— START OF Material —

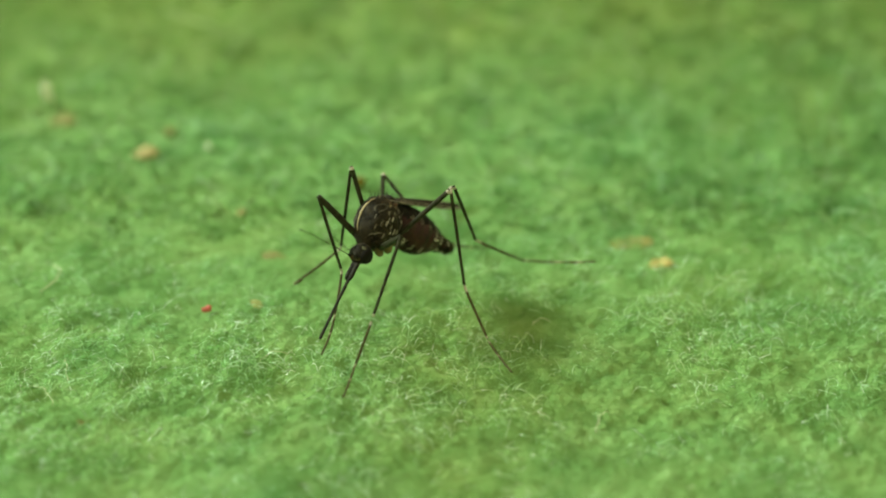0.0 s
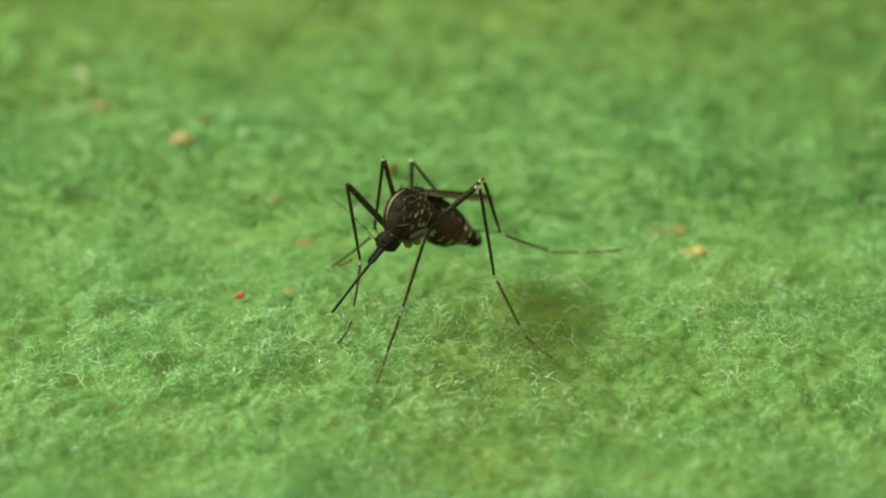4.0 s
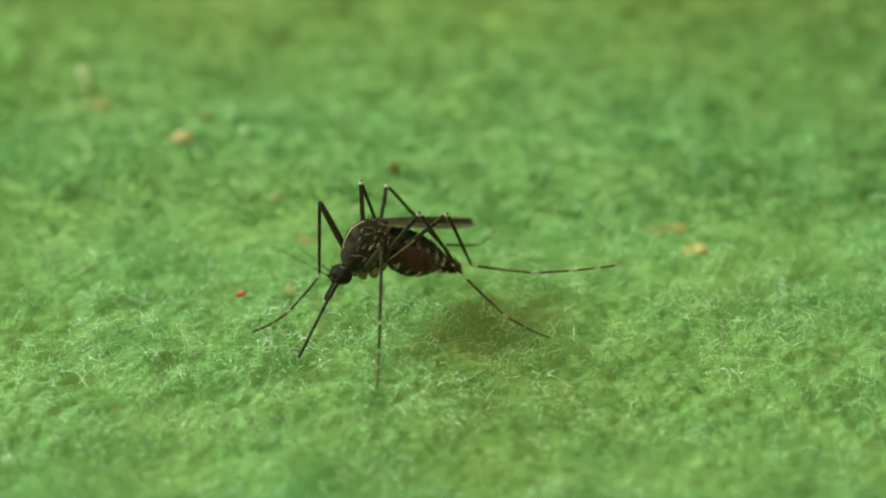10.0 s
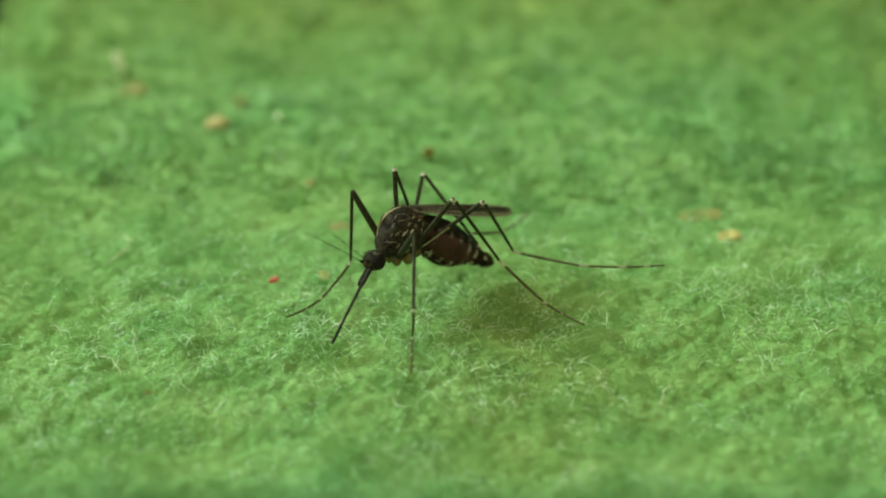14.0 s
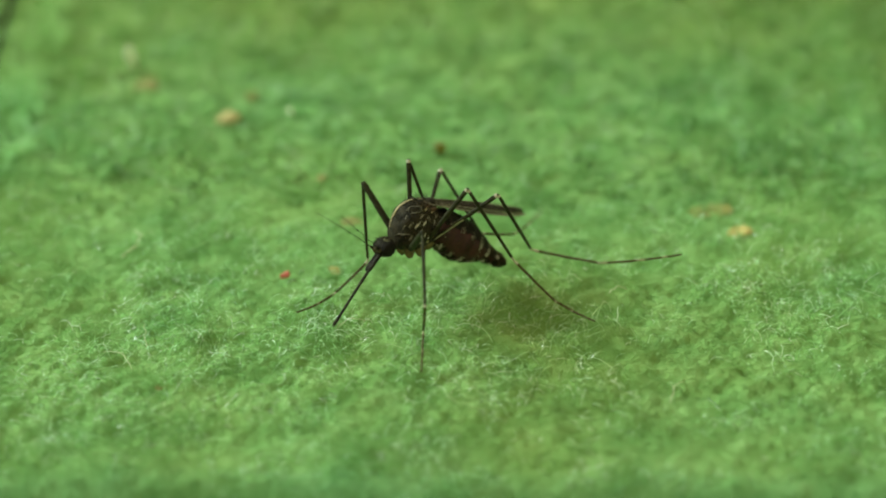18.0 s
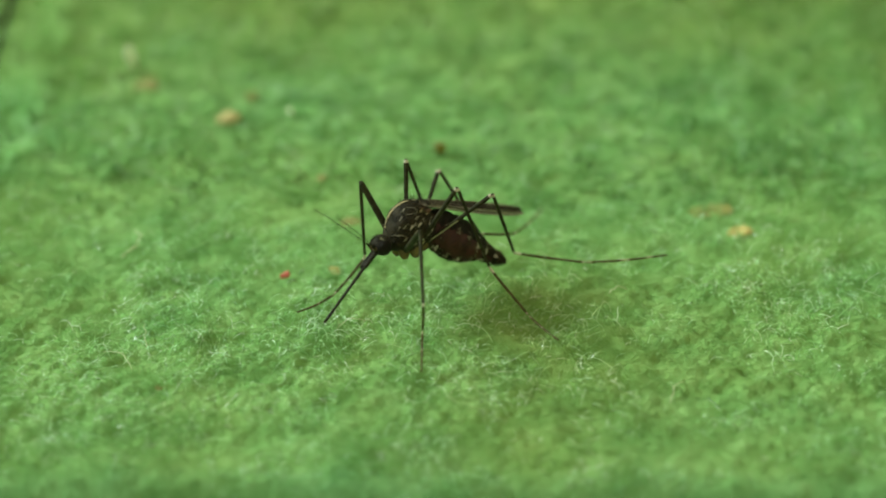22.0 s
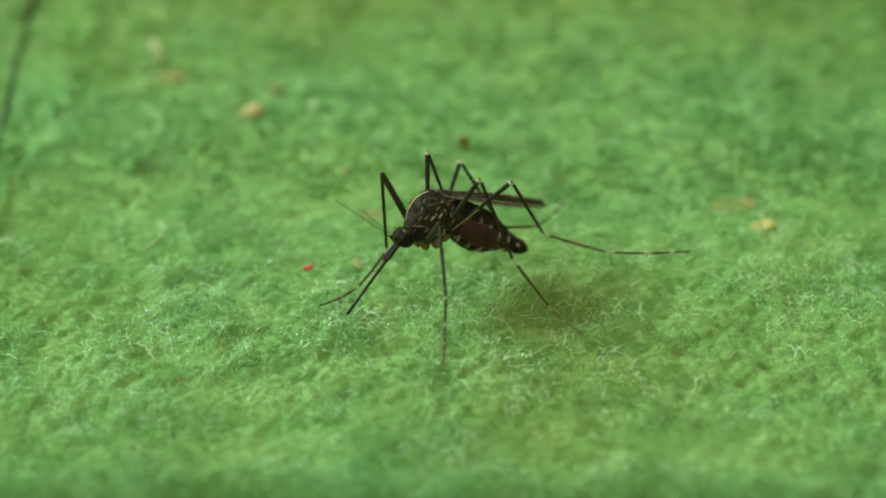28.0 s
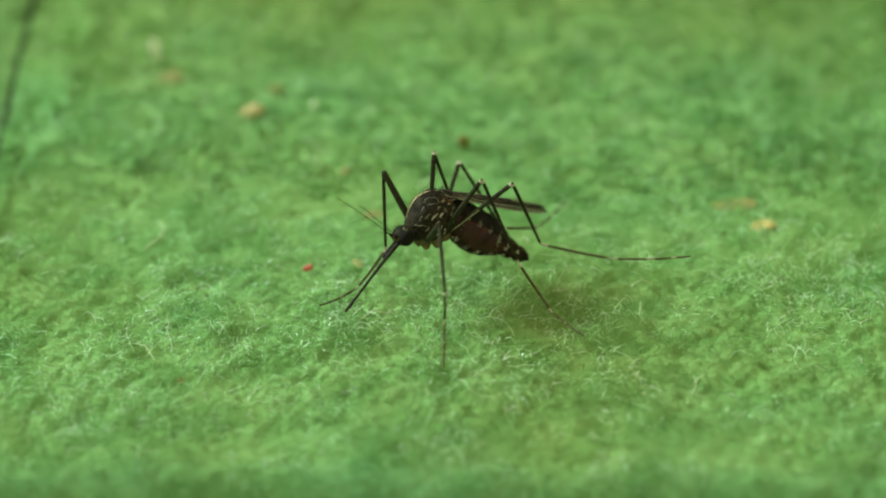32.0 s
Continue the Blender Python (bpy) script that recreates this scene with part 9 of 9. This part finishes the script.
    walk(LEGS["HL"][3], [
        (0, pose(0.001237, 0.001976, -0.003854, -6.63, 29.29, -23.74)),
        (0.5, pose(0.001223, 0.002078, -0.003816, -4.45, 29.34, -21.03)),
        (1, pose(0.001219, 0.002103, -0.003793, -3.29, 28.51, -19.82)),
        (1.5, pose(0.001153, 0.002089, -0.003790, -3.08, 29.39, -19.26)),
        (2, pose(0.001188, 0.002004, -0.003832, -4.05, 28.66, -20.57)),
        (2.5, pose(0.001156, 0.002085, -0.003784, -3.77, 28.08, -20.16)),
        (3, pose(0.001158, 0.002089, -0.003792, -4.56, 27.36, -21.06)),
        (3.5, pose(0.000998, 0.002091, -0.003617, 3.96, 31.52, -10.47)),
        (5.5, pose(0.001677, 0.001897, -0.003998, -17.88, 27.54, -39.55)),
        (6, pose(0.001973, 0.001398, -0.004043, 2.94, 34.99, -11.23)),
        (6.5, pose(0.001939, 0.001331, -0.004115, 0.69, 36.13, -14.21)),
        (7, pose(0.001976, 0.001412, -0.004144, -0.81, 37.06, -16.12)),
        (7.5, pose(0.002168, 0.001490, -0.004128, 0.79, 37.02, -13.88)),
        (8, pose(0.002137, 0.001310, -0.004190, -1.20, 35.71, -16.57)),
        (8.5, pose(0.002360, 0.000929, -0.004243, -4.43, 32.58, -21.53)),
        (9, pose(0.002098, 0.001299, -0.004175, -1.91, 38.04, -17.19)),
        (9.5, pose(0.001498, 0.002319, -0.003712, -4.67, 42.67, -20.70)),
        (10, pose(0.002946, -0.000220, -0.003044, 3.10, 31.07, -11.01)),
        (10.5, pose(0.002975, -0.000182, -0.002934, 7.99, 31.24, -3.43)),
        (11, pose(0.003051, 0.000317, -0.003018, 9.42, 30.25, -0.78)),
        (11.5, pose(0.003580, 0.000243, -0.003219, 6.78, 26.93, -4.79)),
        (12, pose(0.003553, 0.000324, -0.003421, -13.74, 10.76, -38.06)),
        (12.5, pose(0.003180, -0.000034, -0.003275, 5.38, 31.56, -8.33)),
        (13, pose(0.003231, -0.000086, -0.003356, 5.04, 33.58, -8.67)),
        (13.5, pose(0.003195, -0.000159, -0.003431, 3.45, 32.40, -11.15)),
        (14, pose(0.003158, -0.000031, -0.003543, 0.76, 31.89, -15.45)),
        (14.5, pose(0.003211, -0.000666, -0.003402, -2.79, 29.34, -22.84)),
        (16.5, pose(0.003242, -0.000545, -0.003669, -8.92, 23.19, -32.71)),
        (17, pose(0.003379, -0.000067, -0.003188, 7.50, 26.76, -3.62)),
        (17.5, pose(0.003299, 0.000338, -0.003455, 9.63, 30.35, -0.28)),
        (17.8, pose(0.003175, 0.000069, -0.003689, -3.11, 21.07, -21.13)),
        (18, pose(0.003325, -0.000287, -0.003574, 4.45, 27.94, -9.24)),
        (18.5, pose(0.003193, 0.000056, -0.004003, -10.31, 16.77, -32.02)),
        (19, pose(0.002934, -0.000179, -0.003475, 5.74, 34.14, -6.71)),
        (19.5, pose(0.002916, -0.000737, -0.003469, -0.37, 35.99, -15.59)),
        (20, pose(0.002942, -0.000778, -0.003388, -2.94, 37.97, -19.89)),
        (20.5, pose(0.002963, -0.000996, -0.003347, -4.92, 37.08, -23.01)),
        (21, pose(0.002743, -0.000929, -0.003387, -4.95, 40.98, -21.73)),
        (21.3, pose(0.003149, 0.000504, -0.003630, 4.38, 25.92, -7.86)),
        (21.5, pose(0.003083, 0.000202, -0.003744, 0.60, 22.73, -14.18)),
        (22, pose(0.003043, -0.000172, -0.003490, 3.50, 29.64, -10.52)),
        (22.5, pose(0.003049, -0.000724, -0.003270, 0.54, 32.08, -15.12)),
        (23, pose(0.003032, -0.000537, -0.003500, -0.59, 31.63, -16.78)),
        (23.5, pose(0.003021, -0.000288, -0.003736, -4.00, 26.15, -22.58)),
        (24, pose(0.003103, -0.000221, -0.003855, -7.75, 20.33, -28.83)),
        (24.5, pose(0.003072, -0.000185, -0.003883, -9.32, 18.17, -30.93)),
        (25, pose(0.003070, -0.000202, -0.003871, -10.75, 15.54, -33.23)),
        (25.5, pose(0.003033, -0.000164, -0.003841, -9.14, 17.71, -31.00)),
        (27.5, pose(0.003049, -0.000546, -0.003509, -3.71, 29.48, -22.46)),
        (28, pose(0.003056, -0.000684, -0.003431, -3.33, 31.03, -21.74)),
        (28.5, pose(0.003051, -0.000750, -0.003370, -2.88, 31.99, -20.89)),
        (29, pose(0.002837, 0.000032, -0.003280, 12.04, 37.98, 2.91)),
        (29.2, pose(0.002925, 0.000187, -0.003308, 4.13, 23.96, -8.56)),
        (29.5, pose(0.003149, 0.000235, -0.003431, -1.39, 12.19, -18.29)),
        (29.7, pose(0.003298, 0.000351, -0.003472, -7.02, 4.91, -26.18)),
        (30, pose(0.003342, -0.000149, -0.002803, 9.32, 22.92, -0.08)),
        (30.5, pose(0.003600, 0.000141, -0.003314, -11.91, -5.17, -34.41)),
        (30.8, pose(0.003344, -0.000434, -0.003465, 2.27, 26.33, -11.74)),
        (31, pose(0.003560, 0.000020, -0.003534, -1.86, 17.14, -18.96)),
        (31.5, pose(0.003584, -0.000261, -0.002982, 6.78, 21.94, -3.64)),
        (31.8, pose(0.003263, -0.000649, -0.003119, 4.75, 27.07, -7.30)),
        (32, pose(0.002955, -0.000307, -0.003739, -5.52, 22.75, -25.38))])
# </keys>

motions()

— END OF Material —

From the data above, write out everything exactly except the pictures.

__Solution to the problem__
0.0 s
4.0 s
10.0 s
14.0 s
18.0 s
22.0 s
28.0 s
32.0 s
Continue the Blender Python (bpy) script that recreates this scene with part 9 of 9. This part finishes the script.
    walk(LEGS["HL"][3], [
        (0, pose(0.001237, 0.001976, -0.003854, -6.63, 29.29, -23.74)),
        (0.5, pose(0.001223, 0.002078, -0.003816, -4.45, 29.34, -21.03)),
        (1, pose(0.001219, 0.002103, -0.003793, -3.29, 28.51, -19.82)),
        (1.5, pose(0.001153, 0.002089, -0.003790, -3.08, 29.39, -19.26)),
        (2, pose(0.001188, 0.002004, -0.003832, -4.05, 28.66, -20.57)),
        (2.5, pose(0.001156, 0.002085, -0.003784, -3.77, 28.08, -20.16)),
        (3, pose(0.001158, 0.002089, -0.003792, -4.56, 27.36, -21.06)),
        (3.5, pose(0.000998, 0.002091, -0.003617, 3.96, 31.52, -10.47)),
        (5.5, pose(0.001677, 0.001897, -0.003998, -17.88, 27.54, -39.55)),
        (6, pose(0.001973, 0.001398, -0.004043, 2.94, 34.99, -11.23)),
        (6.5, pose(0.001939, 0.001331, -0.004115, 0.69, 36.13, -14.21)),
        (7, pose(0.001976, 0.001412, -0.004144, -0.81, 37.06, -16.12)),
        (7.5, pose(0.002168, 0.001490, -0.004128, 0.79, 37.02, -13.88)),
        (8, pose(0.002137, 0.001310, -0.004190, -1.20, 35.71, -16.57)),
        (8.5, pose(0.002360, 0.000929, -0.004243, -4.43, 32.58, -21.53)),
        (9, pose(0.002098, 0.001299, -0.004175, -1.91, 38.04, -17.19)),
        (9.5, pose(0.001498, 0.002319, -0.003712, -4.67, 42.67, -20.70)),
        (10, pose(0.002946, -0.000220, -0.003044, 3.10, 31.07, -11.01)),
        (10.5, pose(0.002975, -0.000182, -0.002934, 7.99, 31.24, -3.43)),
        (11, pose(0.003051, 0.000317, -0.003018, 9.42, 30.25, -0.78)),
        (11.5, pose(0.003580, 0.000243, -0.003219, 6.78, 26.93, -4.79)),
        (12, pose(0.003553, 0.000324, -0.003421, -13.74, 10.76, -38.06)),
        (12.5, pose(0.003180, -0.000034, -0.003275, 5.38, 31.56, -8.33)),
        (13, pose(0.003231, -0.000086, -0.003356, 5.04, 33.58, -8.67)),
        (13.5, pose(0.003195, -0.000159, -0.003431, 3.45, 32.40, -11.15)),
        (14, pose(0.003158, -0.000031, -0.003543, 0.76, 31.89, -15.45)),
        (14.5, pose(0.003211, -0.000666, -0.003402, -2.79, 29.34, -22.84)),
        (16.5, pose(0.003242, -0.000545, -0.003669, -8.92, 23.19, -32.71)),
        (17, pose(0.003379, -0.000067, -0.003188, 7.50, 26.76, -3.62)),
        (17.5, pose(0.003299, 0.000338, -0.003455, 9.63, 30.35, -0.28)),
        (17.8, pose(0.003175, 0.000069, -0.003689, -3.11, 21.07, -21.13)),
        (18, pose(0.003325, -0.000287, -0.003574, 4.45, 27.94, -9.24)),
        (18.5, pose(0.003193, 0.000056, -0.004003, -10.31, 16.77, -32.02)),
        (19, pose(0.002934, -0.000179, -0.003475, 5.74, 34.14, -6.71)),
        (19.5, pose(0.002916, -0.000737, -0.003469, -0.37, 35.99, -15.59)),
        (20, pose(0.002942, -0.000778, -0.003388, -2.94, 37.97, -19.89)),
        (20.5, pose(0.002963, -0.000996, -0.003347, -4.92, 37.08, -23.01)),
        (21, pose(0.002743, -0.000929, -0.003387, -4.95, 40.98, -21.73)),
        (21.3, pose(0.003149, 0.000504, -0.003630, 4.38, 25.92, -7.86)),
        (21.5, pose(0.003083, 0.000202, -0.003744, 0.60, 22.73, -14.18)),
        (22, pose(0.003043, -0.000172, -0.003490, 3.50, 29.64, -10.52)),
        (22.5, pose(0.003049, -0.000724, -0.003270, 0.54, 32.08, -15.12)),
        (23, pose(0.003032, -0.000537, -0.003500, -0.59, 31.63, -16.78)),
        (23.5, pose(0.003021, -0.000288, -0.003736, -4.00, 26.15, -22.58)),
        (24, pose(0.003103, -0.000221, -0.003855, -7.75, 20.33, -28.83)),
        (24.5, pose(0.003072, -0.000185, -0.003883, -9.32, 18.17, -30.93)),
        (25, pose(0.003070, -0.000202, -0.003871, -10.75, 15.54, -33.23)),
        (25.5, pose(0.003033, -0.000164, -0.003841, -9.14, 17.71, -31.00)),
        (27.5, pose(0.003049, -0.000546, -0.003509, -3.71, 29.48, -22.46)),
        (28, pose(0.003056, -0.000684, -0.003431, -3.33, 31.03, -21.74)),
        (28.5, pose(0.003051, -0.000750, -0.003370, -2.88, 31.99, -20.89)),
        (29, pose(0.002837, 0.000032, -0.003280, 12.04, 37.98, 2.91)),
        (29.2, pose(0.002925, 0.000187, -0.003308, 4.13, 23.96, -8.56)),
        (29.5, pose(0.003149, 0.000235, -0.003431, -1.39, 12.19, -18.29)),
        (29.7, pose(0.003298, 0.000351, -0.003472, -7.02, 4.91, -26.18)),
        (30, pose(0.003342, -0.000149, -0.002803, 9.32, 22.92, -0.08)),
        (30.5, pose(0.003600, 0.000141, -0.003314, -11.91, -5.17, -34.41)),
        (30.8, pose(0.003344, -0.000434, -0.003465, 2.27, 26.33, -11.74)),
        (31, pose(0.003560, 0.000020, -0.003534, -1.86, 17.14, -18.96)),
        (31.5, pose(0.003584, -0.000261, -0.002982, 6.78, 21.94, -3.64)),
        (31.8, pose(0.003263, -0.000649, -0.003119, 4.75, 27.07, -7.30)),
        (32, pose(0.002955, -0.000307, -0.003739, -5.52, 22.75, -25.38))])
# </keys>

motions()